Second Ward, Minneapolis

This is the public policy forum of Minneapolis Second Ward (Green) City Council Member Cam Gordon and his staff. We use this space to talk about some of what Cam’s working on, explain his positions, and share a little of what life in City Hall is like. Please feel free to comment on posts, within certain ground rules. See our disclaimer, including ground rules, here: http://secondward.blogspot.com/2006/05/disclaimer.html#links

Thursday, July 23, 2009

Sandwich Board Signs

Last week, the Council passed a compromise that my staff and I came up with, between small businesses and pedestrians in the city.

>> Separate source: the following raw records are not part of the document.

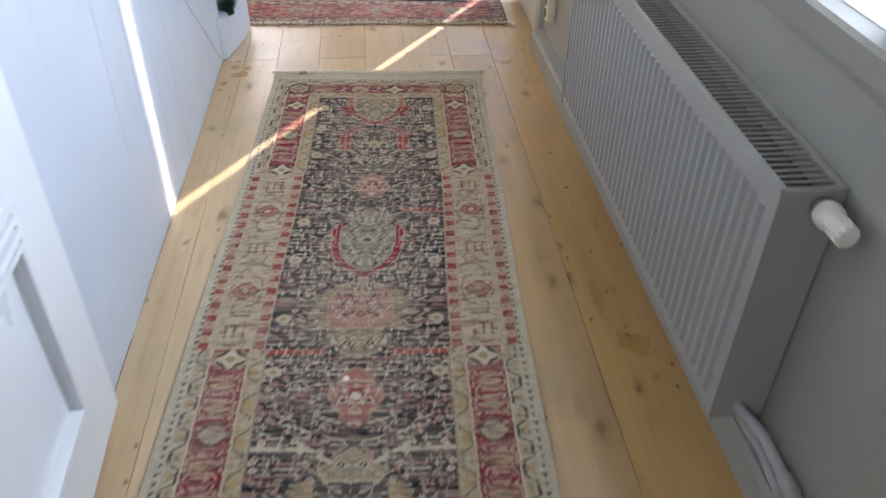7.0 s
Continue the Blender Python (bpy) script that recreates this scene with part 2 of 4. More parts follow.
def B(*a, **k):
    return box(bmesh.new(), *a, **k)


# ---- the shell ----
LEFT, RIGHT = -0.085, 1.185      # corridor wall faces
FRONT_OUT = 1.395                # outer face of the right wall
WIN = (0.36, 1.62, 0.86, 1.95)   # window opening: y, y, z, z
DOOR = (2.42, 3.58, 2.05)        # entrance opening: y, y, height

# base under the planks, near-black so the joints read as shaded
sub = B(-2.2, -3.0, -0.12, FRONT_OUT, 6.2, -0.012)
floor = struct("floor", sub, GAP_SHADE, "pine plank floor over a base coloured near-black as joint shade", "floor")

wr = bmesh.new()
for y0, y1, z0, z1 in ((-3.0, WIN[0], -0.1, 2.5), (WIN[0], WIN[1], -0.1, WIN[2]), (WIN[0], WIN[1], WIN[3], 2.5), (WIN[1], DOOR[0], -0.1, 2.5),
                       (DOOR[0], DOOR[1], DOOR[2], 2.5), (DOOR[1], 6.2, -0.1, 2.5)):
    box(wr, RIGHT, y0, z0, FRONT_OUT, y1, z1)
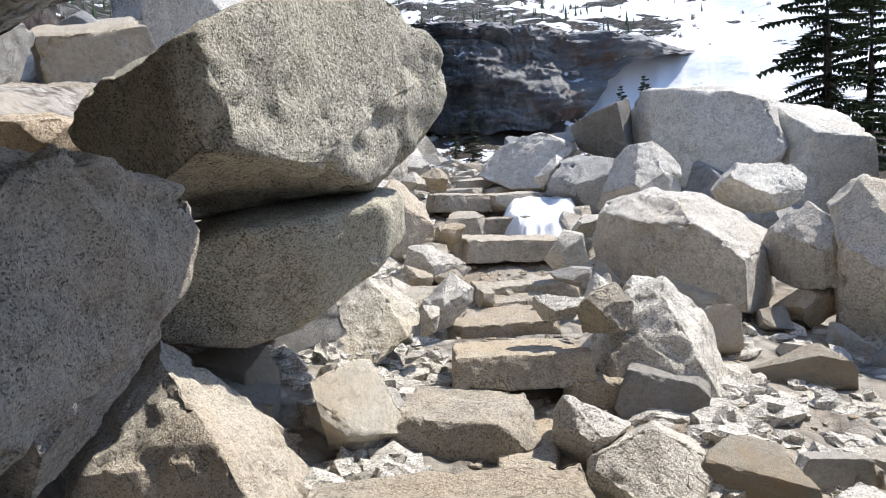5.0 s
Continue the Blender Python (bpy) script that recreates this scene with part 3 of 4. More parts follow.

Months ago, Planning staff presented their proposed changes to the City's zoning ordinance dealing with signs. One of their proposals regarded A-frame sandwich board advertising signs; the rule had been that these were allowed basically anywhere, but required an obstruction permit from Public Works. Planning staff had learned that this was never followed, because Public Works does not give out obstruction permits for impermanent objects placed on sidewalks. Their proposal would have allowed these signs anywhere in town, as long as the sign doesn't block the sidewalk.



Council Member Lisa Goodman, who represents downtown, has heard quite a few complaints about these signs, especially on Nicollet Mall. I could understand her position: between sidewalk cafes, newspaper boxes, planters, light fixtures, signs and parking meters, downtown sidewalks can get pretty cluttered. She and I have also heard some very significant concerns from people in the disability community about the impact of these obstructions on blind or sight-impaired pedestrians and folks trying to navigate city sidewalks in wheelchairs.



These concerns prompted Lisa to move to ban these signs citywide. I let the small business associations in my ward know about this proposal, and they were uniformly opposed. The West Bank Business Association, Seward Civic and Commerce Association and Lake Street Council all formally opposed the idea. Their arguments are compelling: for many small businesses, sandwich board signs are the only affordable way to let passersby know that they exist, and what goods and services they offer. In addition, my office heard from some residents that they appreciate sandwich board signs, because they lend commercial corridors a vibrant, exciting vibe, which makes them more attractive to pedestrians.



When this came before the Zoning and Planning committee on July 8, my staff had done some research and prepared a compromise. It turns out there was a very helpful description of the four 'zones' of each sidewalk in the draft Pedestrian Master Plan. So first, we kept CM Goodman's proposed ban on sandwich board signs in downtown. Second, sandwich board signs outside of downtown would be allowed, but only in the "Planting/Furnishing" or "Frontage" zones, and not in the "Walk" zone.



It's my hope that this compromise, which passed the Council unanimously on July 17, will meet the needs of all users. It gives our zoning enforcement staff the flexibility to limit obstructions, while still allowing the small businesses in our neighborhoods to let people know where they are.